### Prompt
Only the lines from the top of the listing below to the line that has "a=radians(-90), tail=0.008, w=0.005)" should be echoed, with both ends kept and pictures left out.

## start Information provided

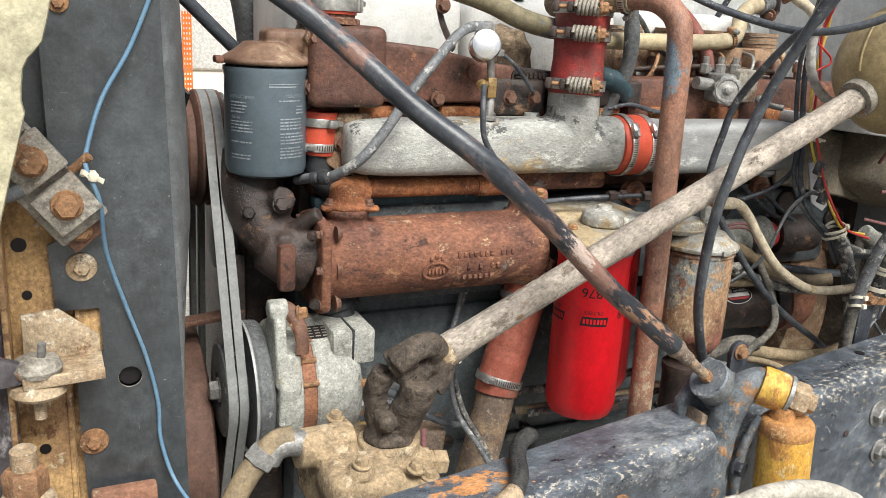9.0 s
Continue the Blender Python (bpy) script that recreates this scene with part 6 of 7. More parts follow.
run("alternator_lead", [(-0.265, 0.893, 1.104), (-0.253, 0.905, 1.06), (-0.232, 0.905, 1.00), (-0.212, 0.868, 0.955), (-0.22, 0.80, 0.945), (-0.25, 0.735, 0.98), (-0.268, 0.705, 1.02)], 0.0045, tape, "second grey lead beside it", "wire")
run("maroon_lead", [(-0.395, 0.905, 1.005), (-0.375, 0.89, 0.985), (-0.36, 0.885, 0.955), (-0.335, 0.885, 0.935), (-0.31, 0.89, 0.945), (-0.305, 0.90, 0.985)], 0.005, maroon_wire, "faded maroon lead looped under the alternator", "wire")
run("black_lead", [(-0.38, 0.91, 1.06), (-0.33, 0.92, 1.03), (-0.28, 0.935, 0.985), (-0.22, 0.945, 0.955), (-0.16, 0.96, 0.95)], 0.006, cable, "black lead sagging across the block", "wire")
run("block_wire", [(-0.195, 1.0, 1.22), (-0.20, 1.005, 1.16), (-0.215, 1.005, 1.10), (-0.25, 0.99, 1.075)], 0.0045, cable_grey, "grey wire hanging below the oil cooler", "wire")
run("block_wire", [(-0.185, 1.005, 1.22), (-0.19, 1.01, 1.16), (-0.21, 1.01, 1.11), (-0.262, 0.90, 1.105)], 0.0035, cable_grey, "thin grey wire hanging below the oil cooler", "wire")
tie((-0.263, 0.893, 1.104), (0.8, 0.1, 0.5), 0.009, a=radians(-90), tail=0.008, w=0.005)

# ---- top pipes and hoses ----
run("upper_coolant_hose", [(-0.50, 1.04, 1.63), (-0.44, 1.03, 1.645), (-0.36, 1.02, 1.664), (-0.28, 1.0, 1.664), (-0.20, 0.985, 1.645), (-0.14, 0.98, 1.622), (-0.08, 0.99, 1.61), (-0.02, 1.0, 1.607)], 0.0165, olive_pipe, "olive-brown coolant line arching over the head", "hose", n=18)
hc = thing("hose_hanger", (-0.277, 0.985, 1.58), "dark strap hanger with a bolt holding a hose", "bracket")
part("loop", turned([(0.018, -0.009), (0.0205, -0.009), (0.0205, 0.009), (0.018, 0.009)], (-0.28, 1.0, 1.664), (1, -0.1, 0), 24, closed=True), dark_iron, hc)
part("strap", tube([(-0.278, 0.985, 1.648), (-0.277, 0.982, 1.625), (-0.266, 0.985, 1.600), (-0.245, 0.995, 1.572)], 0.009, 8, flat=0.4), dark_iron, hc)
bolt(hc, (-0.277, 0.972, 1.634), -Y, 0.015, 0.010, bolt_brown, 0.012)
run("cream_pipe", [(-0.04, 1.015, 1.600), (0.07, 1.02, 1.594), (0.265, 1.035, 1.598), (0.335, 1.045, 1.602), (0.363, 1.05, 1.608), (0.382, 1.06, 1.627), (0.399, 1.075, 1.649), (0.433, 1.09, 1.667), (0.485, 1.11, 1.676)], 0.0145, cream_pipe, "cream-painted coolant pipe with elbows", "pipe", n=22)
he = thing("pipe_bulkhead_end", (0.50, 1.12, 1.65), "black rubber joint where the coolant pipe meets a flange", "hose joint")
part("sleeve", turned([(0.0150, 0), (0.0185, 0.002), (0.0190, 0.012), (0.0175, 0.018), (0.0190, 0.024), (0.0190, 0.040), (0.015, 0.042)], (0.462, 1.101, 1.673), (0.93, 0.35, 0.12), 28), rubber_dusty, he)
part("flange", plate([(-0.030, -0.012), (-0.012, -0.024), (0.014, -0.022), (0.034, -0.008), (0.030, 0.012), (0.008, 0.022), (-0.020, 0.018)], basis((0.502, 1.116, 1.675), (0.93, 0.35, 0.12)), 0.010, 0.002), dark_iron, he)
bolt(he, (0.496, 1.098, 1.655), (-0.93, -0.35, -0.12), 0.012, 0.008, bolt_brown)
for c, d in (((0.350, 1.047, 1.604), (1, 0.15, 0.2)), ((0.474, 1.106, 1.675), (0.93, 0.35, 0.12))):
    clamp(c, d, 0.0158, 0.011, radians(200), bolt_rust, "brown worm-drive clamp on the cream pipe")
run("red_hose", [(0.18, 1.07, 1.672), (0.221, 1.065, 1.660), (0.258, 1.058, 1.634), (0.280, 1.048, 1.603), (0.294, 1.042, 1.578), (0.304, 1.04, 1.540)], 0.0130, old_red_hose, "faded red hose dropping to the fuel valve", "hose", n=20)
bh = thing("bulkhead_fitting", (0.655, 1.21, 1.68), "dark corroded fitting on the firewall", "fitting")
part("fitting_body", rough(turned([(0.02, -0.03), (0.026, -0.02), (0.026, 0.0), (0.018, 0.004), (0.018, 0.016), (0.0125, 0.018)], (0.652, 1.212, 1.712), (0.35, -0.15, -0.4), 24), 0.002, 60), dark_iron, bh)
part("nut", turned([(0.017, 0), (0.019, 0.003), (0.019, 0.012), (0.016, 0.014)], (0.650, 1.214, 1.704), (0.35, -0.15, -0.4), 6), bolt_brown, bh)
run("bulkhead_hose", [(0.66, 1.205, 1.700), (0.668, 1.20, 1.694), (0.680, 1.18, 1.680), (0.692, 1.16, 1.657), (0.715, 1.15, 1.62)], 0.011, cream, "short pale hose leaving the firewall", "hose", n=16)
clamp((0.302, 1.04, 1.549), (0.2, 0, -1), 0.0142, 0.011, radians(-90))
run("ribbed_hose", [(0.01, 1.0, 1.74), (0.04, 0.985, 1.685), (0.07, 0.98, 1.640), (0.076, 0.98, 1.56), (0.062, 0.995, 1.500), (0.05, 1.0, 1.47)], 0.0125, rubber_dusty, "grey ribbed hose behind the charge hose", "hose", n=16, wave=lambda s, a: 1 + 0.06 * math.sin(s * 900))
run("teal_hose", [(0.03, 1.0, 1.535), (0.06, 0.99, 1.527), (0.085, 0.995, 1.505)], 0.018, hose_blue, "faded teal hose behind the charge hose", "hose", n=20)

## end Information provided

### Worked answer
9.0 s
Continue the Blender Python (bpy) script that recreates this scene with part 6 of 7. More parts follow.
run("alternator_lead", [(-0.265, 0.893, 1.104), (-0.253, 0.905, 1.06), (-0.232, 0.905, 1.00), (-0.212, 0.868, 0.955), (-0.22, 0.80, 0.945), (-0.25, 0.735, 0.98), (-0.268, 0.705, 1.02)], 0.0045, tape, "second grey lead beside it", "wire")
run("maroon_lead", [(-0.395, 0.905, 1.005), (-0.375, 0.89, 0.985), (-0.36, 0.885, 0.955), (-0.335, 0.885, 0.935), (-0.31, 0.89, 0.945), (-0.305, 0.90, 0.985)], 0.005, maroon_wire, "faded maroon lead looped under the alternator", "wire")
run("black_lead", [(-0.38, 0.91, 1.06), (-0.33, 0.92, 1.03), (-0.28, 0.935, 0.985), (-0.22, 0.945, 0.955), (-0.16, 0.96, 0.95)], 0.006, cable, "black lead sagging across the block", "wire")
run("block_wire", [(-0.195, 1.0, 1.22), (-0.20, 1.005, 1.16), (-0.215, 1.005, 1.10), (-0.25, 0.99, 1.075)], 0.0045, cable_grey, "grey wire hanging below the oil cooler", "wire")
run("block_wire", [(-0.185, 1.005, 1.22), (-0.19, 1.01, 1.16), (-0.21, 1.01, 1.11), (-0.262, 0.90, 1.105)], 0.0035, cable_grey, "thin grey wire hanging below the oil cooler", "wire")
tie((-0.263, 0.893, 1.104), (0.8, 0.1, 0.5), 0.009, a=radians(-90), tail=0.008, w=0.005)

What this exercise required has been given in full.